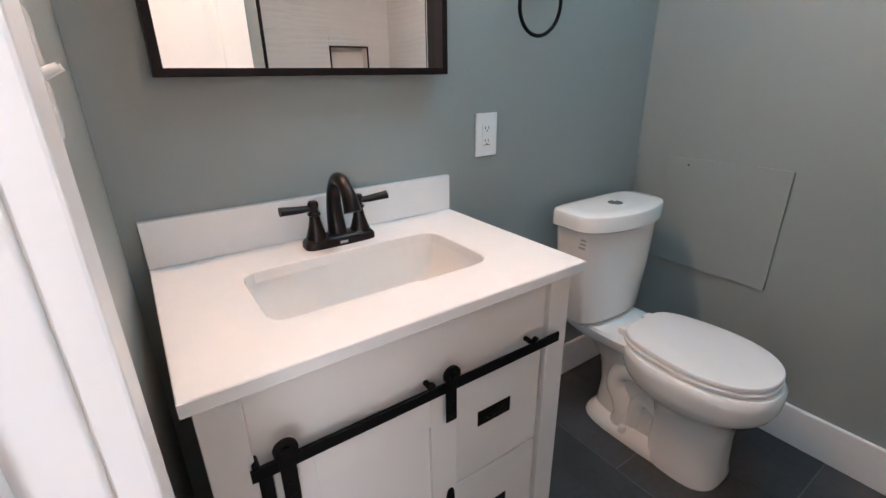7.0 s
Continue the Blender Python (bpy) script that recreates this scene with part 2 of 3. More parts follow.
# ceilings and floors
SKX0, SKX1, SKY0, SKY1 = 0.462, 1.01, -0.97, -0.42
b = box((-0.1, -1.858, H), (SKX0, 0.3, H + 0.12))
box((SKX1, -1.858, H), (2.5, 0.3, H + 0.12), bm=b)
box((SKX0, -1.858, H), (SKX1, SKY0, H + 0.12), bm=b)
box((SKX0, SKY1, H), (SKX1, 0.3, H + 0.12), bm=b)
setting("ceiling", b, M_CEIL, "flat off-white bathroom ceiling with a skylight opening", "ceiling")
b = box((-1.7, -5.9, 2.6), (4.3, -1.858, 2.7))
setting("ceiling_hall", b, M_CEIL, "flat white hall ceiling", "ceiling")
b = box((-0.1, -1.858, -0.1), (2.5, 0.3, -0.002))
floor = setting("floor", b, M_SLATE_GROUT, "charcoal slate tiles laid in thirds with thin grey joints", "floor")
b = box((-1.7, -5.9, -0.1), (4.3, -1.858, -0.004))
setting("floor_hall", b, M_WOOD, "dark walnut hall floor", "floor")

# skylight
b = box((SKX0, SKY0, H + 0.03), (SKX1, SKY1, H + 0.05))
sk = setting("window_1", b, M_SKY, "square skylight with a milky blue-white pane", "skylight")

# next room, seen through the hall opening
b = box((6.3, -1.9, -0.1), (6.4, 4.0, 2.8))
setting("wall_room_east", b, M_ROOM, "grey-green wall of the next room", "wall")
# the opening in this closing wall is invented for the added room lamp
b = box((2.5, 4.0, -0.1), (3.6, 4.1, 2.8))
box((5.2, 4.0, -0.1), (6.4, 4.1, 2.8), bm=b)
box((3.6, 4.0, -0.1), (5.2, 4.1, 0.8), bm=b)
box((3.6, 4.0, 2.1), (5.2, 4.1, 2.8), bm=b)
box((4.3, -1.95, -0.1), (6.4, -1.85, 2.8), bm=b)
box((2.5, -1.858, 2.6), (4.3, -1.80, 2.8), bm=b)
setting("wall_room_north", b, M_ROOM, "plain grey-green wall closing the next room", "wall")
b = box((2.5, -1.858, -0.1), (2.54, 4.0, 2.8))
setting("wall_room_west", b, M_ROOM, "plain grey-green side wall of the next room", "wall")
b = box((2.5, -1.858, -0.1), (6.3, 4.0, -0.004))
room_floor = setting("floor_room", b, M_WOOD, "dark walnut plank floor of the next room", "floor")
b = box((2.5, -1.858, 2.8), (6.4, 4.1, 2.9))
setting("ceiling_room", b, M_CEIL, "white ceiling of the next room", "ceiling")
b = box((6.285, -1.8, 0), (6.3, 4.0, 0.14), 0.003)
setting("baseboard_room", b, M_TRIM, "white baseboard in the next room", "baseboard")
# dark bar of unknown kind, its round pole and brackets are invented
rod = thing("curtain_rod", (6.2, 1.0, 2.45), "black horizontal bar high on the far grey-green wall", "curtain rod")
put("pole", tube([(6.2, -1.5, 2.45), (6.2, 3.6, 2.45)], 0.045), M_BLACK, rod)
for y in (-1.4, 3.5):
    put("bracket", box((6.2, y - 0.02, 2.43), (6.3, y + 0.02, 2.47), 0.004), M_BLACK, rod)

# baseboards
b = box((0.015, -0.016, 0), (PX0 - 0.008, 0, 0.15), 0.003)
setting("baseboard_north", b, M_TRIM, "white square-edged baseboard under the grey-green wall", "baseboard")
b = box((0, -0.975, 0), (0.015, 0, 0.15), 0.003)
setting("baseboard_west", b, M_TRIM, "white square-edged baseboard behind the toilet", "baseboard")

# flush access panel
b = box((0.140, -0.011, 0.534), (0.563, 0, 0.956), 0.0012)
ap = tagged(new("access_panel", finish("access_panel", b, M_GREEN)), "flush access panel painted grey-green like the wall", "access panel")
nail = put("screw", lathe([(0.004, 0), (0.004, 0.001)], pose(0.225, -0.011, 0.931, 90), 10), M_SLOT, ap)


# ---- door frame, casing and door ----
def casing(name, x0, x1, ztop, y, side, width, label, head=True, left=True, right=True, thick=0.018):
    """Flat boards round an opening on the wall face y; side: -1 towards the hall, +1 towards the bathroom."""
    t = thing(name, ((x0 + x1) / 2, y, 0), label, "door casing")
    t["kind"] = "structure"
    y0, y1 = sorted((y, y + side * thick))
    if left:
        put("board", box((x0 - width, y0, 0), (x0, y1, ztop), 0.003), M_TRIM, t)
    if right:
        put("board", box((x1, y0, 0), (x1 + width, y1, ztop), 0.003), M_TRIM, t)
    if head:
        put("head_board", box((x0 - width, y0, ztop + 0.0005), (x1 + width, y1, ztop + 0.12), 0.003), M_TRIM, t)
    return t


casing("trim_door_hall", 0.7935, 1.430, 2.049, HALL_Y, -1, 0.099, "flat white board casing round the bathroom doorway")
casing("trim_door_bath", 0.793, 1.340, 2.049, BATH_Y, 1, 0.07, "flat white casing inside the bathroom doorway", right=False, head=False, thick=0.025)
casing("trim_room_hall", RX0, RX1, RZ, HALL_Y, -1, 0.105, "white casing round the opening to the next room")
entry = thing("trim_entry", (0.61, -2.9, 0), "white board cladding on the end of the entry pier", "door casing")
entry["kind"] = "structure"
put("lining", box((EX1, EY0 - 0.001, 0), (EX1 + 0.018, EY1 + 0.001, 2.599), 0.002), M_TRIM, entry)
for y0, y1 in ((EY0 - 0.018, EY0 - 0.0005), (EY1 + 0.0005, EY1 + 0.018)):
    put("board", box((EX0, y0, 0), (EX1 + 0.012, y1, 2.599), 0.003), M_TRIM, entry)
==
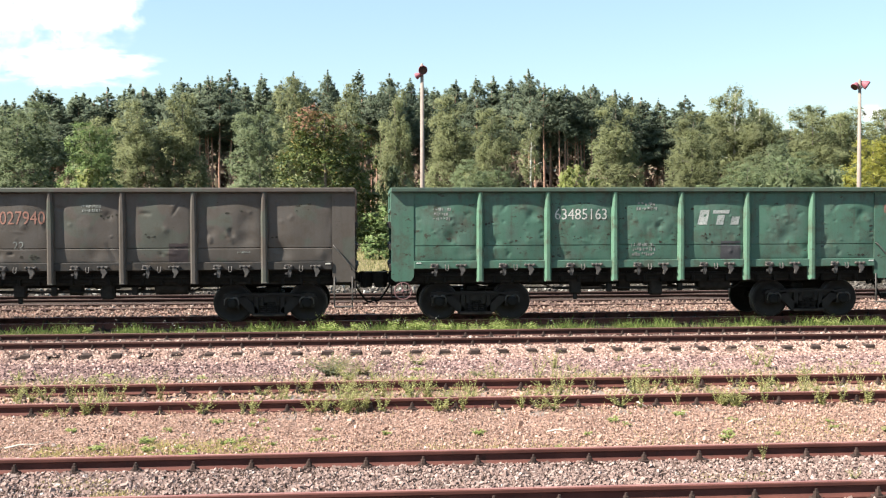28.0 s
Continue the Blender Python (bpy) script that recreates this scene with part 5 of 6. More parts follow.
...
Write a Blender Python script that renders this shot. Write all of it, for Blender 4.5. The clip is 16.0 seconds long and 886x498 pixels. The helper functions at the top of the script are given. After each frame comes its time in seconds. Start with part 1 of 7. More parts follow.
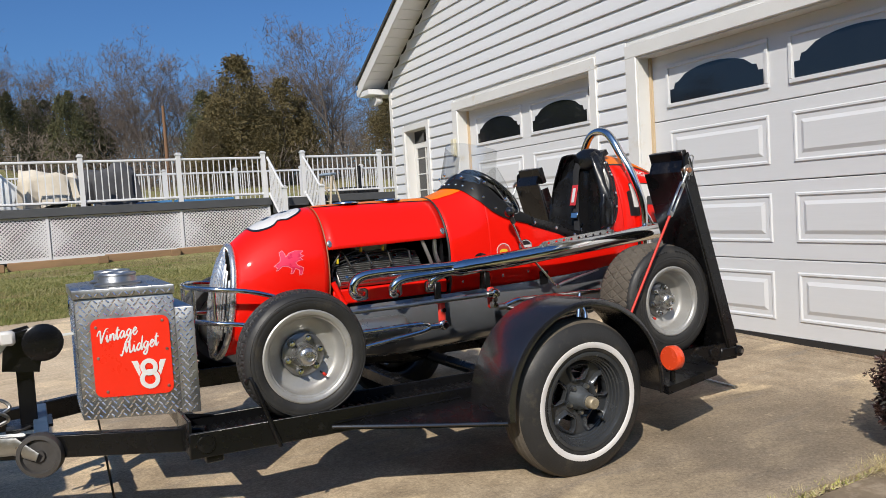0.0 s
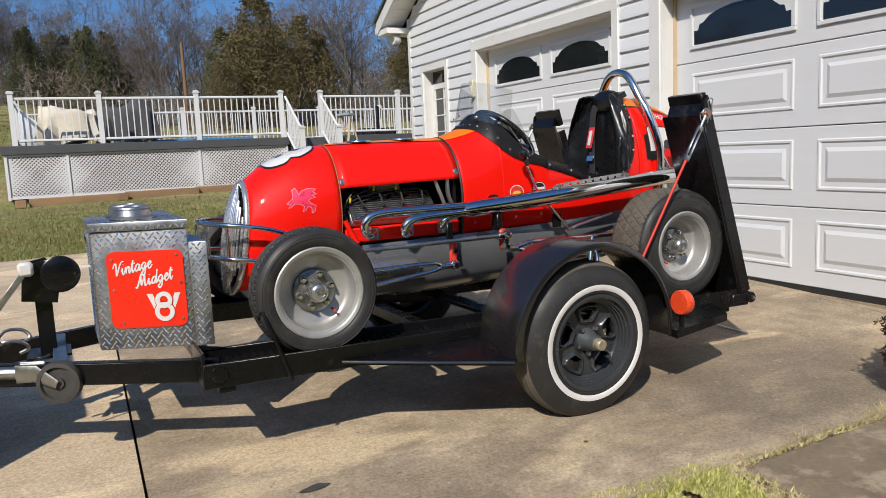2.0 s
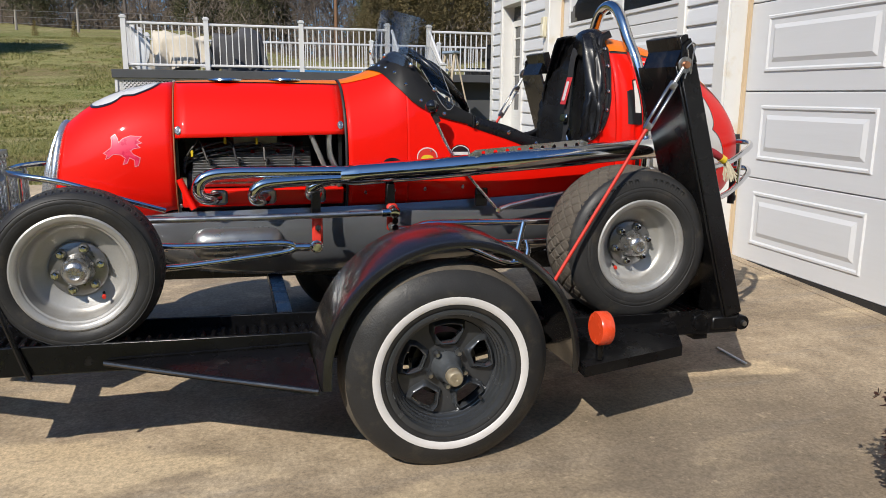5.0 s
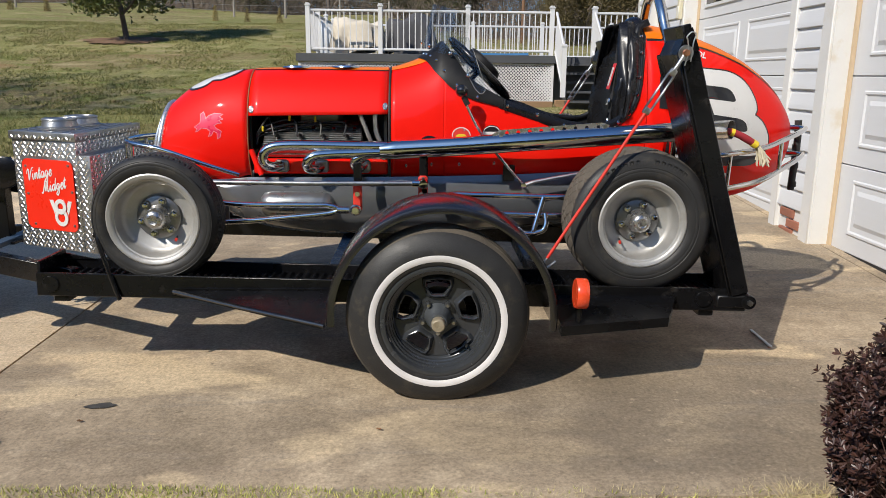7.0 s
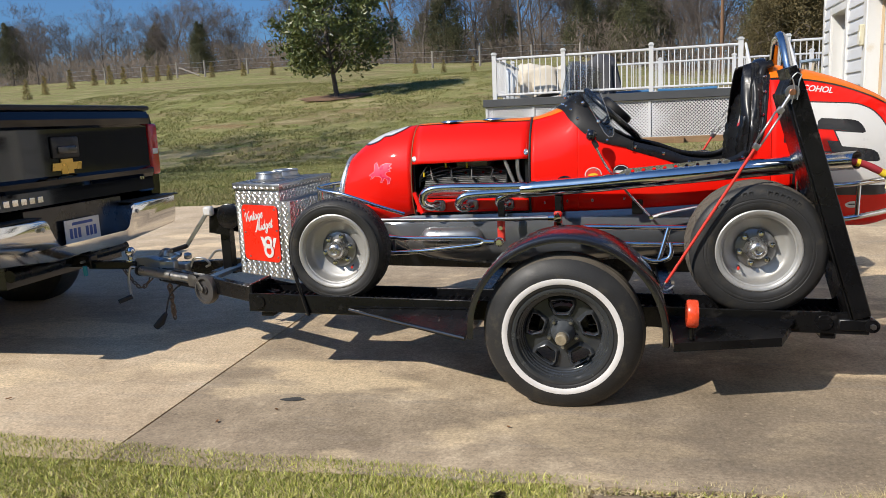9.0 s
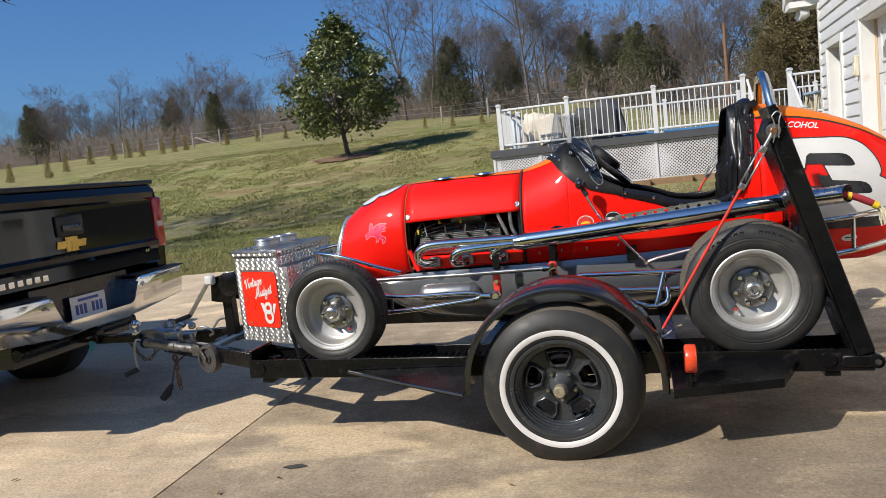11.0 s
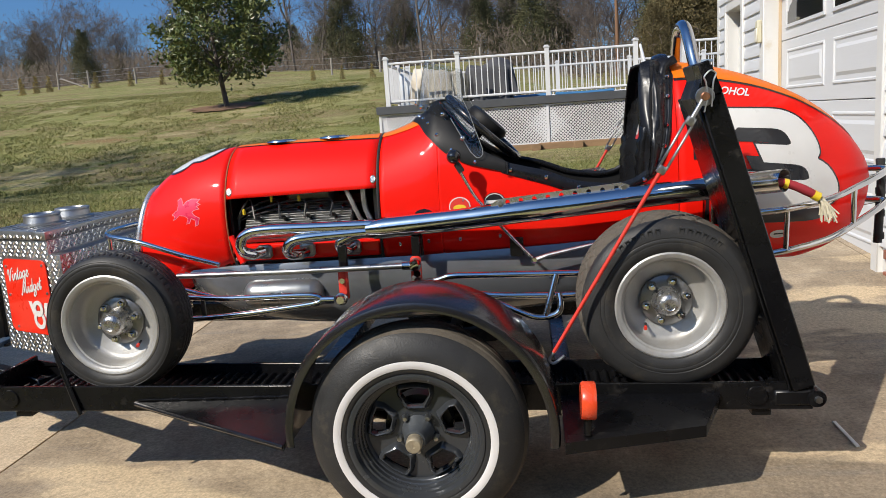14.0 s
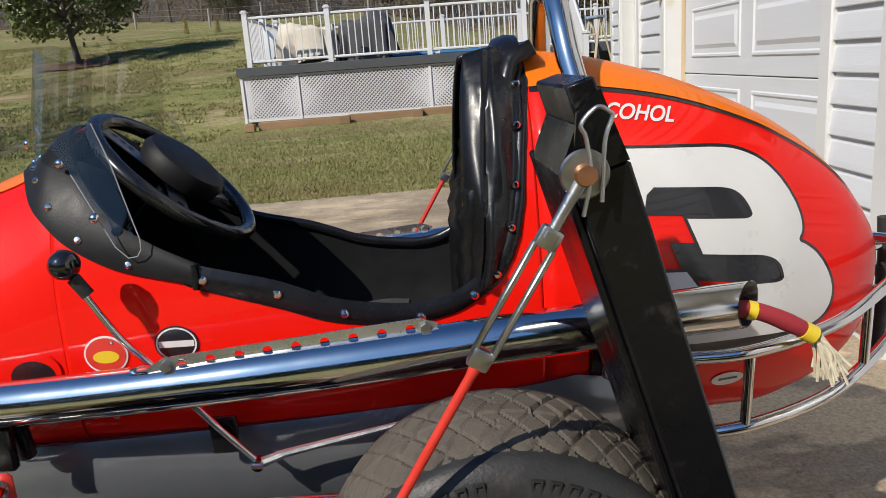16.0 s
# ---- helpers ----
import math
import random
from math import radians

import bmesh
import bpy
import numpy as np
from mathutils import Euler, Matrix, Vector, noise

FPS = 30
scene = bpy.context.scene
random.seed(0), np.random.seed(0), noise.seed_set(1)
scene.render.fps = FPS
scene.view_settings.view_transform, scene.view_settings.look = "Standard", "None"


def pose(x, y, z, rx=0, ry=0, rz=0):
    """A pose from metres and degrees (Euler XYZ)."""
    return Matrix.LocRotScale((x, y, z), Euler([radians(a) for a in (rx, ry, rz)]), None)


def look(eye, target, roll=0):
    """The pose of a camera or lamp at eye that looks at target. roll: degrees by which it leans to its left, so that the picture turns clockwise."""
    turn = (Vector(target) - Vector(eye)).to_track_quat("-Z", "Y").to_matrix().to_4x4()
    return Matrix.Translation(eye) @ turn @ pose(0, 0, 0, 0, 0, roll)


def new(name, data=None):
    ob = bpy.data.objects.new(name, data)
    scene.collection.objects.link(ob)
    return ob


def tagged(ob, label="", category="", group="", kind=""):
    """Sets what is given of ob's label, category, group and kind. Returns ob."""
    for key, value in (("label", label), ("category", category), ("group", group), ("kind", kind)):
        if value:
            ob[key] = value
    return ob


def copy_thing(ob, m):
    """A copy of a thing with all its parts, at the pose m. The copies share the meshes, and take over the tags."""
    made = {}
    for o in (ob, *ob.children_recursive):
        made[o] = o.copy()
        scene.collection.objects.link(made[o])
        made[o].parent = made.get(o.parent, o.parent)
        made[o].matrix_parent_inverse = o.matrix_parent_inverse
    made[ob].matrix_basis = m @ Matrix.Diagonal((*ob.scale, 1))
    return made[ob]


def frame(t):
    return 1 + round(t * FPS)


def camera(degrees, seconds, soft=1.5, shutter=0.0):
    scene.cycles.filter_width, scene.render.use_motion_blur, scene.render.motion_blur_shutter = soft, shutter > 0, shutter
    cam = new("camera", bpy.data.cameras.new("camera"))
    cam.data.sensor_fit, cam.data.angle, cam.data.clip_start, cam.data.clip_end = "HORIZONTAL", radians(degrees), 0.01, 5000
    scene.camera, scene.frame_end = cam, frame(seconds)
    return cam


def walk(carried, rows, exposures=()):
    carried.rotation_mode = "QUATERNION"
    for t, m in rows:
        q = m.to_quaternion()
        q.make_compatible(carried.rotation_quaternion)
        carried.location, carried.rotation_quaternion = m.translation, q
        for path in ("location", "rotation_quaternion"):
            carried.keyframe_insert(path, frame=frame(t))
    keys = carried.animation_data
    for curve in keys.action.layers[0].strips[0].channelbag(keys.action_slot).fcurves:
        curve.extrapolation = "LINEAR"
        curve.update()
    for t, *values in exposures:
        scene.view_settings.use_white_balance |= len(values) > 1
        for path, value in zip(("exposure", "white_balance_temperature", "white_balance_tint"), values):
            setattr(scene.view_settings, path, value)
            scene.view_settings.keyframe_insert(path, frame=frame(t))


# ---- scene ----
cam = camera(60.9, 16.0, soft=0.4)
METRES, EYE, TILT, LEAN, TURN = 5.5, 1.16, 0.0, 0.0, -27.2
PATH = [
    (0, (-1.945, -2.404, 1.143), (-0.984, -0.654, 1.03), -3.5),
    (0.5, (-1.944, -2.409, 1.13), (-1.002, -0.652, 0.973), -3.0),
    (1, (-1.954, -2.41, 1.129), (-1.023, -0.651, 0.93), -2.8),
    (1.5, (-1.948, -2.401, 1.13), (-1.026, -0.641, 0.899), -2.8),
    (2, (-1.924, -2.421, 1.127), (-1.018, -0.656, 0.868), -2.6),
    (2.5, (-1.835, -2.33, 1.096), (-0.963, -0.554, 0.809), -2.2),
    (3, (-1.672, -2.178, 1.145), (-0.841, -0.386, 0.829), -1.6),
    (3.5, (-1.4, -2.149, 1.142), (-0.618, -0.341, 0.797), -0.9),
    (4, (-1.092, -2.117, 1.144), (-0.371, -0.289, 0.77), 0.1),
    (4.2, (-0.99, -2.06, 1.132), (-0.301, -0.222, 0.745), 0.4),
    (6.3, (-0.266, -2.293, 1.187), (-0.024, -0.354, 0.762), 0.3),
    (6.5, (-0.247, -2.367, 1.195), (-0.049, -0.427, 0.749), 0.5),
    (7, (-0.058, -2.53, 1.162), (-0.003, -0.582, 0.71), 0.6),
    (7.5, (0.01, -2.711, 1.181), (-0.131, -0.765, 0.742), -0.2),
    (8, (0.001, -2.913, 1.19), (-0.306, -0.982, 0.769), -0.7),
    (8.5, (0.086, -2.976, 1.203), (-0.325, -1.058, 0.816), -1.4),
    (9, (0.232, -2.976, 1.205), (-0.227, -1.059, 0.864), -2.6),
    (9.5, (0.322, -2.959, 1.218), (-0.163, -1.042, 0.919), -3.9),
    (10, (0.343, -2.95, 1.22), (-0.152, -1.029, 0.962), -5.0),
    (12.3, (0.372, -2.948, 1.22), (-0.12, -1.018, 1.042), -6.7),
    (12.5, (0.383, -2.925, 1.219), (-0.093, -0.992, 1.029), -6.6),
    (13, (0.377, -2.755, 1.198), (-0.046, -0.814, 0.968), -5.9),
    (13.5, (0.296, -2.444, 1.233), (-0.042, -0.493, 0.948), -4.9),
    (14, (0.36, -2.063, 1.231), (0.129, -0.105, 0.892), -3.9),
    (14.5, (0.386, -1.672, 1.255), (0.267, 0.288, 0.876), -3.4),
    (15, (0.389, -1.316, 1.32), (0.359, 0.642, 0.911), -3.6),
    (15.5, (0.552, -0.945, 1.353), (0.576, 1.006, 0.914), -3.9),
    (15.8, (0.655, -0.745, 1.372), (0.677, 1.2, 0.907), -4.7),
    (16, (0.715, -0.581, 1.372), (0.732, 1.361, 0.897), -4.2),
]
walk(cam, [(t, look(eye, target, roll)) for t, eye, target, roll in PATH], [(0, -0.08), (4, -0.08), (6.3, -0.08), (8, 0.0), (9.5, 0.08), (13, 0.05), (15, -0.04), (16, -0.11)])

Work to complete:
Each line that has the word "camera" should be copied.

Right answer:
    """The pose of a camera or lamp at eye that looks at target. roll: degrees by which it leans to its left, so that the picture turns clockwise."""
def camera(degrees, seconds, soft=1.5, shutter=0.0):
    cam = new("camera", bpy.data.cameras.new("camera"))
    scene.camera, scene.frame_end = cam, frame(seconds)
cam = camera(60.9, 16.0, soft=0.4)